Samstag, 27. Juli 2013

Halt, warte noch!

Als ich das letzte Mal bei "meinem" Pferd Guy war, ging es ihm gar nicht gut. Er hat Asthma, und es gibt Tage, an denen können wir nicht reiten gehen, weil er besonders schwer Luft bekommt. So war es auch an diesem Tag. Bereits im Stehen mußte er sich anstrengen, um genügend Luft zu bekommen.
Also - dachte ich - machen wir wenigstens einen Spaziergang, gehen wir ein bißchen grasen.
So bereitete ich alles vor, stellte das Putzzeug an den Anbindeplatz und ging auf die Koppel, um ihn abzuholen. Als ich losgehen wollte, zögerte er und hielt etwas dagegen. Damit sagte er mir, daß er lieber hierbleiben würde. Aber er ging mit, als ich ihm erklärte, daß wir trotzdem gehen.
Ich putzte ihn, reinigte die Hufe und gab ihm seine Spritze, die ihm die Atmung erleichtern sollte. Dabei war er wie immer ganz tapfer!
Auf dem Spaziergang gingen wir von Schatten zu Schatten, um vom dort wachsenden Gras zu fressen (ja gut, ich fraß natürlich nicht davon). Bald hatte Guy herausgefunden, daß ich in der Sonne nicht stehenbleiben wollte, und ging von selbst zielstrebig jeweils auf den nächsten Schattenplatz zu.

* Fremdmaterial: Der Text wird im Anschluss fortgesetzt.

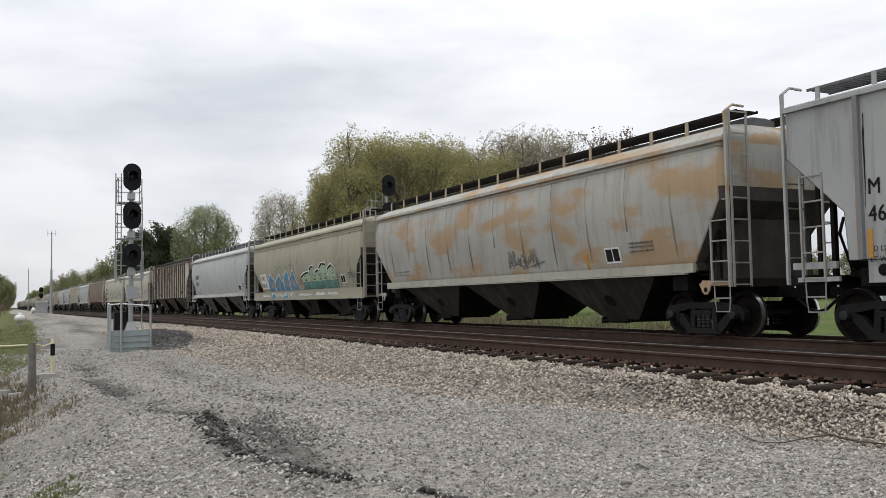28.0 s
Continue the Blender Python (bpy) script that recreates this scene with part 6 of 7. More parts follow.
# ---- signals ----
def signal_head(parent, x, y, z, w, hgt, face):
    """An oval black background with a hooded lens; it faces along -y, turned by face degrees."""
    s = Shape()
    outline = []
    r = w / 2
    for i in range(24):
        a = 2 * math.pi * i / 24
        outline.append((r * math.cos(a), (hgt / 2 - r) * (1 if math.sin(a) >= 0 else -1) + r * math.sin(a)))
    s.plate(outline, -0.02, 0.02, axis=1)
    head = part("signal_head", s.mesh("signal_head", M_BLACK, 40), parent, m=pose(x, y, z, 0, 0, face))
    hood = Shape()
    rings = []
    for yy, k in ((-0.02, 1.0), (-0.32, 0.93)):
        rings.append([(0.165 * k * math.cos(a), yy, 0.165 * k * math.sin(a) + 0.02) for a in [math.radians(-35 + 250 * i / 16) for i in range(17)]])
    hood.rings(rings, closed=False)
    part("hood", hood.mesh("hood", M_BLACK), head)
    part("lens", Shape().disc((0, -0.03, 0.02), (0, 1, 0), [(-0.02, 0.02), (-0.012, 0.09), (0.0, 0.115), (0.01, 0.115)], 16).mesh("lens", M_LENS, 40), head)
    part("lamp_case", Shape().box(-0.17, 0.17, 0.02, 0.26, -0.22, 0.24).mesh("lamp_case", M_BLACK), head)
    return head


def lattice_ladder(parent, x, y, z0, z1, w=0.4):
    s = Shape()
    for k in (-w / 2, w / 2):
        s.tube([(x + k, y, z0), (x + k, y, z1)], 0.02, 5)
    n = int((z1 - z0) / 0.3)
    for i in range(n):
        z = z0 + (i + 0.5) * (z1 - z0) / n
        s.tube([(x - w / 2, y, z), (x + w / 2, y, z)], 0.012, 4)
    part("ladder", s.mesh("ladder", M_GALV), parent)


def platform(parent, x, y, z, w, d, rail):
    s = Shape()
    s.box(x - w / 2, x + w / 2, y, y + d, z - 0.03, z)
    part("platform", s.mesh("platform", M_GALV), parent)
    for px in (x - w / 2, x + w / 2):
        for py in (y + 0.02, y + d):
            part("guard_post", Shape().tube([(px, py, z), (px, py, z + rail)], 0.02, 5).mesh("guard_post", M_GALV), parent)
        for k in (0.5, 1.0):
            part("guard_rail", Shape().tube([(px, y + 0.02, z + rail * k), (px, y + d, z + rail * k)], 0.018, 5).mesh("guard_rail", M_GALV), parent)
    for k in (0.5, 1.0):
        part("guard_rail", Shape().tube([(x - w / 2, y + d, z + rail * k), (x + w / 2, y + d, z + rail * k)], 0.018, 5).mesh("guard_rail", M_GALV), parent)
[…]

Nach dem Spaziergang befreite ich noch die Koppel von den Hinterlassenschaften der Pferde, um Platz für neue Pferdeäpfel zu schaffen. Währenddessen war Guy zeitweise im Stall, um sich dort im Schatten etwas abzukühlen. Guy ist ein Tinker. Die scheinen irgendwie nicht auf Nähe oder Kuscheln angewiesen zu sein. Auch Guy konnte gut ohne soetwas leben. Aber das war ich ja gewohnt von ihm.
Um so mehr staunte ich nicht schlecht, als ich abends an der Koppel entlang ging, um den Strom wieder einzuschalten: Auf dem Rückweg von dort kam er angetrabt und wollte sich - bevor ich wieder nach Hause fuhr - nochmal streicheln lassen. Damit ich das nicht über den Koppelzaun tun mußte, krabbelte ich durch auf seine Seite. Nachdem ich mich nun also richtig von Guy verabschiedet hatte, ging ich Richtung Koppelausgang. Auf dem Weg dorthin hörte ich es hinter mir traben: Es war Guy. Bei mir angekommen sah er mich an, als wenn er sagen wollte: Halt, warte noch!

Das hatte er vorher noch nie getan. Ich hatte es bisher als Fortschritt empfunden, wenn er sich ohne Widerwillen abholen ließ. Wenn ich von der Koppel ging, dann nahm er für gewöhnlich keine besondere Notiz davon. Und heute war er mir sogar hinterher gelaufen!